Märkischer Kreis. .

Aus den Augen, aus dem Sinn: Erst jetzt realisieren viele Hausbesitzer, dass enorme Kosten auf sie zukommen: Experten schätzen, dass zwischen 80 und 90 Prozent der 88 500 Abwasseranschlüsse im Kreis saniert werden müssen. Das Land rechnet im Schnitt mit Kosten in Höhe von 3000 Euro – macht einen Gesamtbetrag von mindestens 200 Millionen Euro.

Erste Untersuchungen zeigen, dass sich viele Hausbesitzer zu Unrecht sicher fühlen. Selbst in Wohngebieten, die erst vor wenigen Jahrzehnten erschlossen wurden, entdeckten die Gutachter Schäden. Geschrumpfte Dichtungen, Haarrisse in den Leitungen – kaum ein Rohr ist ohne Mängel.

Joachim Reiß, der im Iserlohner Rathaus für die Abwasserbeseitigung zuständig ist, wundert das nicht. Schließlich sind die Sachverständigen Angestellte jener Firmen, die an den Sanierungen verdienen. „Eine sehr unglückliche Situation“ sei das, bestätigt Reiß, zumal nicht klar definiert sei, wann ein Schaden saniert werden muss.

Dass zum Beispiel auch Rohre von Einfamilienhäusern bei minimalen Schäden aufwendig saniert werden müssen, hält der Abwasserexperte für überzogen: „Ich halte es für notwendig, dass wir Bagatellgrenzen bekommen und eine Gewichtung der Schäden vornehmen“, so Reiß.

Ministerium hat
Erlass angekündigt

Der Iserlohner blickt in diesem Zusammenhang zuversichtlich auf die kommende Woche. Aufgrund des Drucks von zahlreichen Kommunen und Bürgerinitiativen will das Umweltministerium dann in Düsseldorf einen Erlass verkünden, der das Gesetz aller Voraussicht nach entschärfen wird.
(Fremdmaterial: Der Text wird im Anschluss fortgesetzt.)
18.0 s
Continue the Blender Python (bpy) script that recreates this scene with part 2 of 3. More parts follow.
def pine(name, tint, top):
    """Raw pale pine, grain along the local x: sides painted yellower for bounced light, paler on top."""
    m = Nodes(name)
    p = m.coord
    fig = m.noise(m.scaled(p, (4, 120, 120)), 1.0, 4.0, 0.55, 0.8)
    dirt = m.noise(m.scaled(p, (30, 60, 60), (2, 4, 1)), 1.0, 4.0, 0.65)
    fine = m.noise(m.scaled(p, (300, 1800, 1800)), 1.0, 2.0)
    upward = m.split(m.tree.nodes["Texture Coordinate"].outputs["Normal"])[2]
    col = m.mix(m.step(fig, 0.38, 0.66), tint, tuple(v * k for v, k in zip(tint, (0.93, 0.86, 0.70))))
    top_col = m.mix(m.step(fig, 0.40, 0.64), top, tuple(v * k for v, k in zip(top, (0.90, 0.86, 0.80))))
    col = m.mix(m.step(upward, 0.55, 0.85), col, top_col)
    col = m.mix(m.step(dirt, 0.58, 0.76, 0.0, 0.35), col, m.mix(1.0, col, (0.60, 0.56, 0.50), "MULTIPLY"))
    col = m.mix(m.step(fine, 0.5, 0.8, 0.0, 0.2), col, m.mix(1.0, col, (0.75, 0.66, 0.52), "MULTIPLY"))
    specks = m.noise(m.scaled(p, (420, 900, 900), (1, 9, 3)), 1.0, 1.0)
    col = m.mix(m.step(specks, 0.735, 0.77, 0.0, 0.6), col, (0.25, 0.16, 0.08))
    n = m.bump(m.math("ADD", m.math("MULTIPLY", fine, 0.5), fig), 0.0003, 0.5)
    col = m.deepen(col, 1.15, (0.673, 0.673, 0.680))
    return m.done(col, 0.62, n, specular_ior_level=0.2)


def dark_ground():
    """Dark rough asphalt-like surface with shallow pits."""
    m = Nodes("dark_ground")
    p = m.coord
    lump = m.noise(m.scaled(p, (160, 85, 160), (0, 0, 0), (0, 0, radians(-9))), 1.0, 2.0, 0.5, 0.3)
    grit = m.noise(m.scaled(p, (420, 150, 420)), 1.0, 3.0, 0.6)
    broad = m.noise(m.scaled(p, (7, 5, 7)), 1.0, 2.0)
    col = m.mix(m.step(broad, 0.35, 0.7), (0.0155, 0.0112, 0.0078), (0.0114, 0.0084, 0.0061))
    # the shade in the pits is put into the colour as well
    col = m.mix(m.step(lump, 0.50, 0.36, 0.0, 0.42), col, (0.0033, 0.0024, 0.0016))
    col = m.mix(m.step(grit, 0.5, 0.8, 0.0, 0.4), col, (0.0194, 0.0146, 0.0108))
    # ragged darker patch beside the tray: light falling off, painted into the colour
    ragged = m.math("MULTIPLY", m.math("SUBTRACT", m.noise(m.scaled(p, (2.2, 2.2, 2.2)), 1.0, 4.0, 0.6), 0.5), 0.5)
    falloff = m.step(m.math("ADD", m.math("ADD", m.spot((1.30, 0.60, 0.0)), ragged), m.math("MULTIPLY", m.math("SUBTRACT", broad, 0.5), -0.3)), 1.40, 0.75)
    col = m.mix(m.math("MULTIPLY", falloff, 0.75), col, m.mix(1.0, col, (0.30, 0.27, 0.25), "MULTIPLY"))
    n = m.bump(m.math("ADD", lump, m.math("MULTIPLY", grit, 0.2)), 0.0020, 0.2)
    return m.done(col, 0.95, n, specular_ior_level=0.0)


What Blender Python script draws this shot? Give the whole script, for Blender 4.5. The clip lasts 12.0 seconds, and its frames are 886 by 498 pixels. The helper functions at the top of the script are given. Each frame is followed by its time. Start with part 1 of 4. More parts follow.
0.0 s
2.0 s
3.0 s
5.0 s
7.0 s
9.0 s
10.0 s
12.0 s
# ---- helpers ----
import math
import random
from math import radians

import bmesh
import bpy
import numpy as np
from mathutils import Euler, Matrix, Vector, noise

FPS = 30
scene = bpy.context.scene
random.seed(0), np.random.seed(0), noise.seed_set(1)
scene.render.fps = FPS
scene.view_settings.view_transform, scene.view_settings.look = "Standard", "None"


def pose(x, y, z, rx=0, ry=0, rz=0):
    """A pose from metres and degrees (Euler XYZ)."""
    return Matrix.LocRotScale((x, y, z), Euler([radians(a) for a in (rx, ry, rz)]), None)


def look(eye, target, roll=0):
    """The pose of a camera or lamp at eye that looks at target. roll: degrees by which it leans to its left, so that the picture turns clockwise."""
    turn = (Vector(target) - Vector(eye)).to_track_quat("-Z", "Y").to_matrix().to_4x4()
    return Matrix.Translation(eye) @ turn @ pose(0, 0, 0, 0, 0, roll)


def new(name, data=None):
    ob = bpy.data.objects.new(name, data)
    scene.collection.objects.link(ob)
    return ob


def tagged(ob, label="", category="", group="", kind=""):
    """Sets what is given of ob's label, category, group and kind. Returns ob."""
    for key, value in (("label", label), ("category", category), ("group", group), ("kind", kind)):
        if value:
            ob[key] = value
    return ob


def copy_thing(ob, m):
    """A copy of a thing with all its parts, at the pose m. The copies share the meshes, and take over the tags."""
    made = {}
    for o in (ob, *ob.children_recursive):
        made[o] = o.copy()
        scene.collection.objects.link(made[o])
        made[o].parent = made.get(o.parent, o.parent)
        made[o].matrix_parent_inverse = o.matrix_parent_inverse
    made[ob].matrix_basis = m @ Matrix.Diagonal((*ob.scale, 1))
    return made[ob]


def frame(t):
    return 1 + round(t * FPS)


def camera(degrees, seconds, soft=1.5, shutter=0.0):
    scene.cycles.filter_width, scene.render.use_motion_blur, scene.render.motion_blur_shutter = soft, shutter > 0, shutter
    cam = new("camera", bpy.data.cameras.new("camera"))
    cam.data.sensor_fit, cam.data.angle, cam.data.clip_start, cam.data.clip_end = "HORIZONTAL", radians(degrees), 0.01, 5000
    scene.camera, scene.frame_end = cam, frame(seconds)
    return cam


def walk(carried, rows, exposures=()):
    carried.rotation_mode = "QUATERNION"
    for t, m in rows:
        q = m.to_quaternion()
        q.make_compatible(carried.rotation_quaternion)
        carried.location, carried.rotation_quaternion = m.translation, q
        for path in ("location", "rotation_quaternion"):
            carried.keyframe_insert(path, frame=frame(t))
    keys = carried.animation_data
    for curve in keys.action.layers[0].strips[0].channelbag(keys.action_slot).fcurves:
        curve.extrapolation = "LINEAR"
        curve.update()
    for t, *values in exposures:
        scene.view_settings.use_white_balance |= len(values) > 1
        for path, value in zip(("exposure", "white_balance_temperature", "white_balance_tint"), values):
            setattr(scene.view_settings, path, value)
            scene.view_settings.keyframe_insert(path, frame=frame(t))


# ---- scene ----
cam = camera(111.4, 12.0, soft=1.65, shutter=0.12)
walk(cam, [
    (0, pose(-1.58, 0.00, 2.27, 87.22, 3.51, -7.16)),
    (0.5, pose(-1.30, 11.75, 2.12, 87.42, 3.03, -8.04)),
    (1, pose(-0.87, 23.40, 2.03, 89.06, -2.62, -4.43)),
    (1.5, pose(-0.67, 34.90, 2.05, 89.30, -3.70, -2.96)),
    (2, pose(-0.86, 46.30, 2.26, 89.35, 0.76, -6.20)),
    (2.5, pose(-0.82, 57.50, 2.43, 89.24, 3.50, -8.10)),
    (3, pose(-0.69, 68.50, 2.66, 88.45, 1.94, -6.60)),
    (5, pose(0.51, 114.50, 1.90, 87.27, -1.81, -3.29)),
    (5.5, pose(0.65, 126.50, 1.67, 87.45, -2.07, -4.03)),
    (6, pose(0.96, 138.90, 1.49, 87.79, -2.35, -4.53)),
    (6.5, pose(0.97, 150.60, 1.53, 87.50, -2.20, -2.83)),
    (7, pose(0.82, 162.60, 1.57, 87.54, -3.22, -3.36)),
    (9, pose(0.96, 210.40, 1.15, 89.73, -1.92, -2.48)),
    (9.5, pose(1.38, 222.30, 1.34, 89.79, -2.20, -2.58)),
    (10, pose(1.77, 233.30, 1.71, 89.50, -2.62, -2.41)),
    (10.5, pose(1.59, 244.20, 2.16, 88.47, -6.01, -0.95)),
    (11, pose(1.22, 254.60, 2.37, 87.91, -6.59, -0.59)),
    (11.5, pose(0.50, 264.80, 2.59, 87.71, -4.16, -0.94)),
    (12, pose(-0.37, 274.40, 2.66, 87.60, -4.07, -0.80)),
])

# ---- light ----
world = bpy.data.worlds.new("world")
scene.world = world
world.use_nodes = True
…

Im Hinblick auf diese Änderungen empfiehlt der Experte allen Bürgern, abzuwarten und jetzt keine teure Sanierung zu starten.

Abwassergesetz

Bis spätestens 2023 müssen alle Abwasserleitungen, die nicht im Haus verlaufen, überprüft werden.

Wie umfangreich geprüft wird, entscheiden die Kommunen.

Die Prüfung muss künftig alle zwanzig Jahre wiederholt werden.

Unabhängig von dem, was in Düsseldorf verkündet wird, gibt es schon jetzt eine Möglichkeit, sich eine unabhängige Meinung einzuholen: „Wenn jemand seinen Schaden nicht reparieren lässt, tritt die Kommune als Ordnungsbehörde auf den Plan und muss einschätzen, ob der festgestellte Schaden tatsächlich repariert werden muss.“

In solchen Fällen, so Reiß, werde zumindest die Stadt Iserlohn ihren Spielraum ausnutzen und eine Gefährdungsabschätzung vornehmen. Dabei würden die Menge und Belastung des Abwassers, der Schadensumfang, die Sanierungskosten und die finanziellen Möglichkeiten des Hausbesitzers berücksichtigt.

Dass das Gesetz derzeit in jeder Kommune anders ausgelegt wird, hält Reiß schlicht für eine „Katastrophe“. Irgendwann werde es durch die Gerichte zwar einheitliche Standards geben, doch dann sei es „für die meisten Bürger wohl zu spät“.